• [PROBLEM TO SOLVE]: Return the listing below verbatim. Pictures do not belong in the copy.
*** SOURCE MATERIAL ***
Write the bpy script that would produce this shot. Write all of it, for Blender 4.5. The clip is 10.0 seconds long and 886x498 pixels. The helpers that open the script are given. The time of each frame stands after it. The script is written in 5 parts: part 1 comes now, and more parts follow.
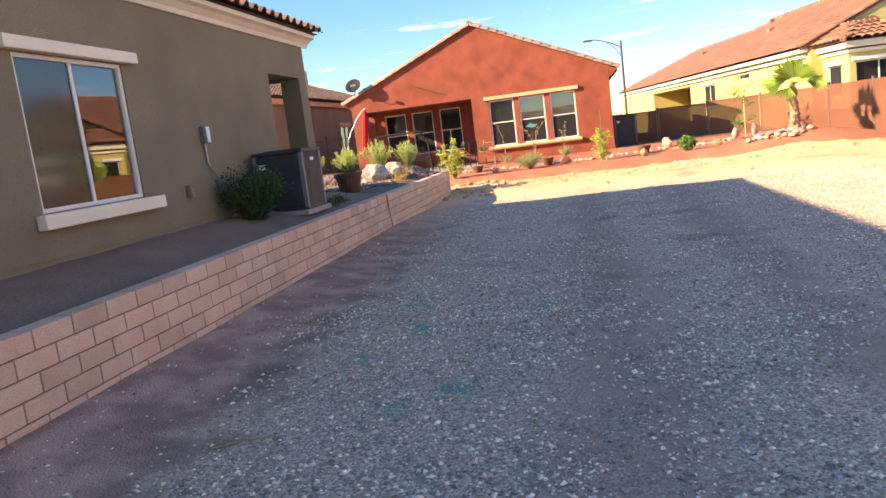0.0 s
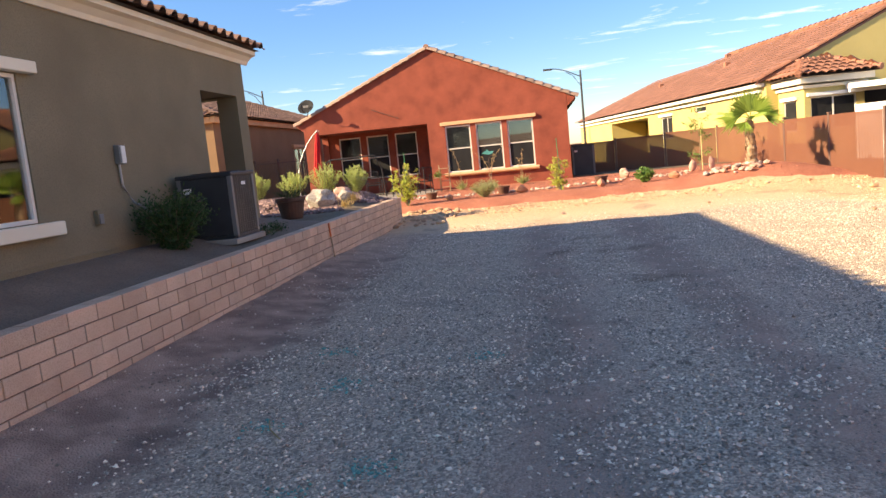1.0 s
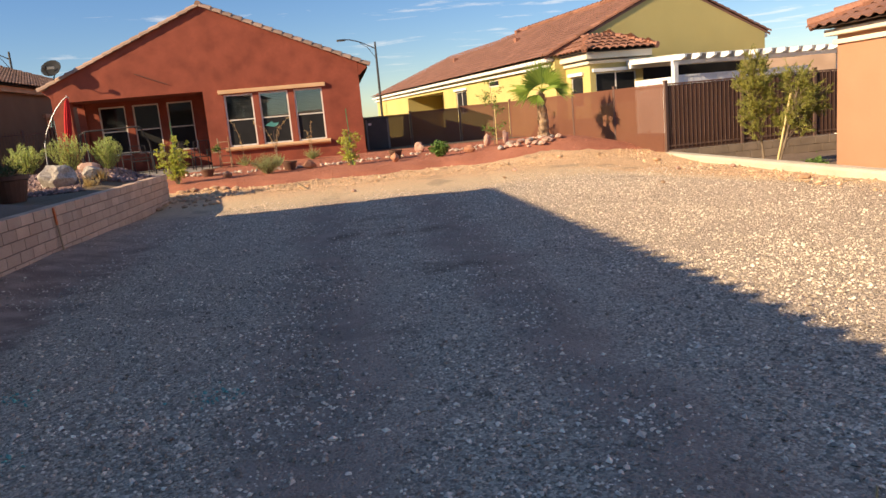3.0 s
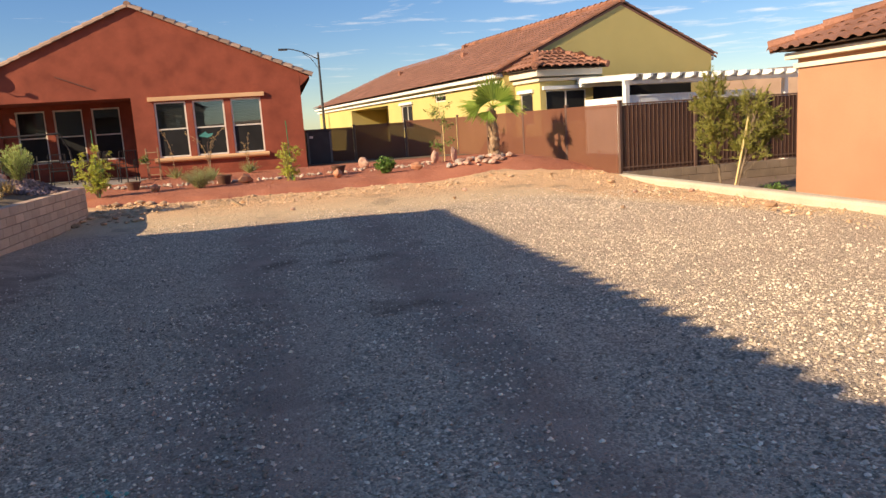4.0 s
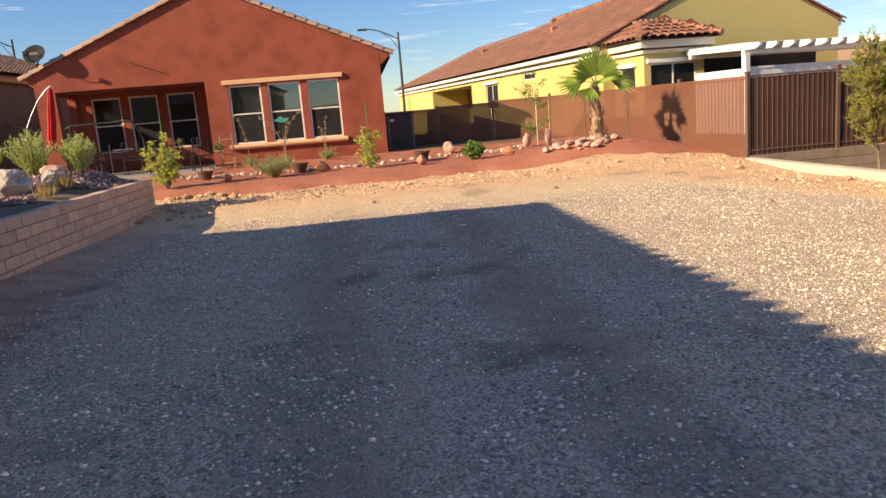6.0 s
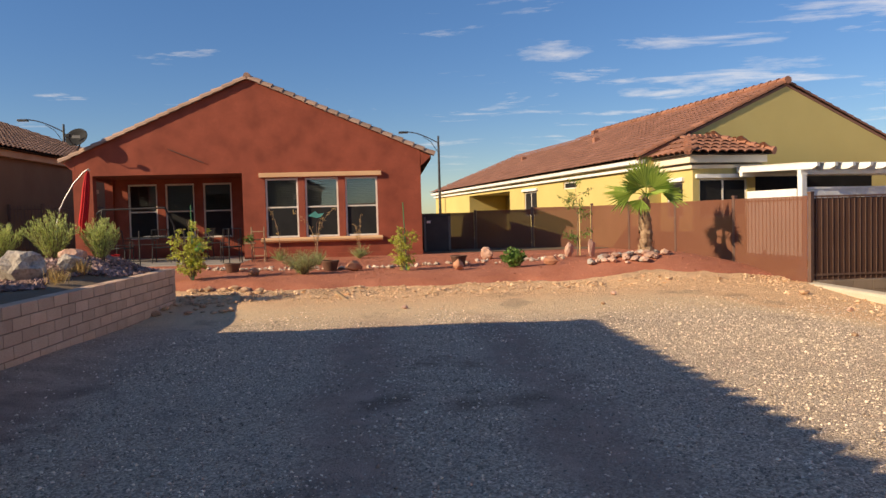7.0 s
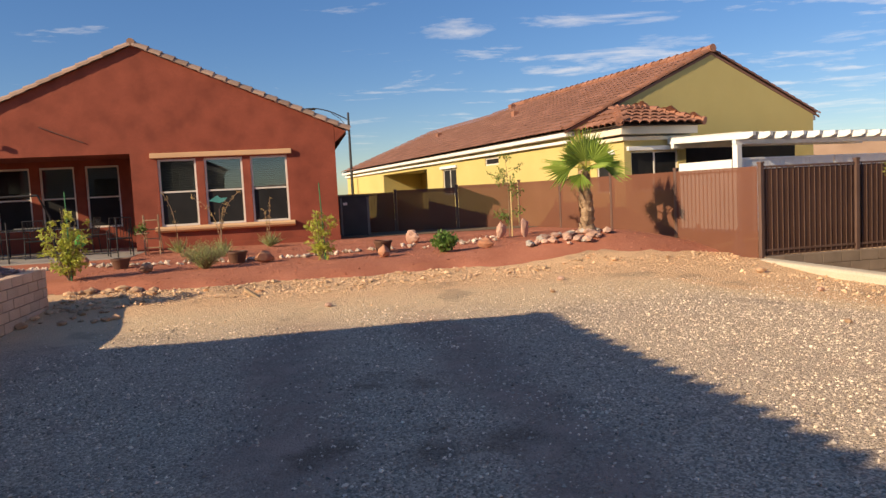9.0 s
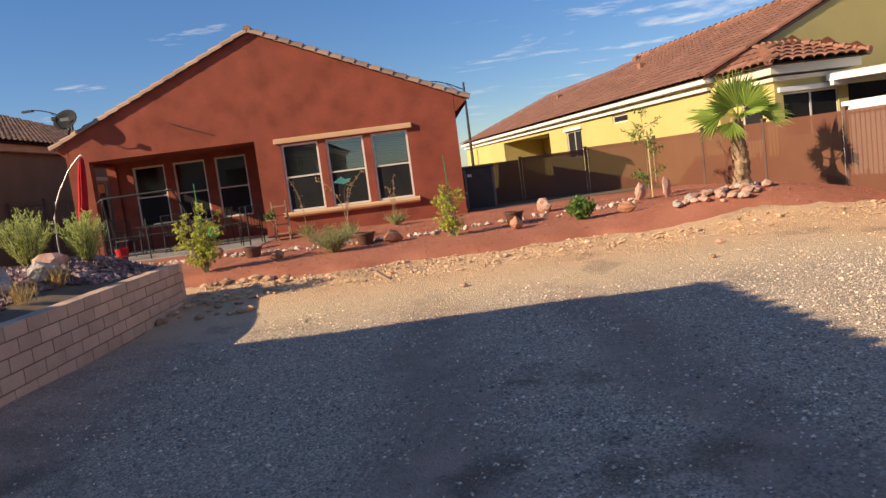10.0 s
***
• [REPLY TO THE EXERCISE]:
Write the bpy script that would produce this shot. Write all of it, for Blender 4.5. The clip is 10.0 seconds long and 886x498 pixels. The helpers that open the script are given. The time of each frame stands after it. The script is written in 5 parts: part 1 comes now, and more parts follow.
0.0 s
1.0 s
3.0 s
4.0 s
6.0 s
7.0 s
9.0 s
10.0 s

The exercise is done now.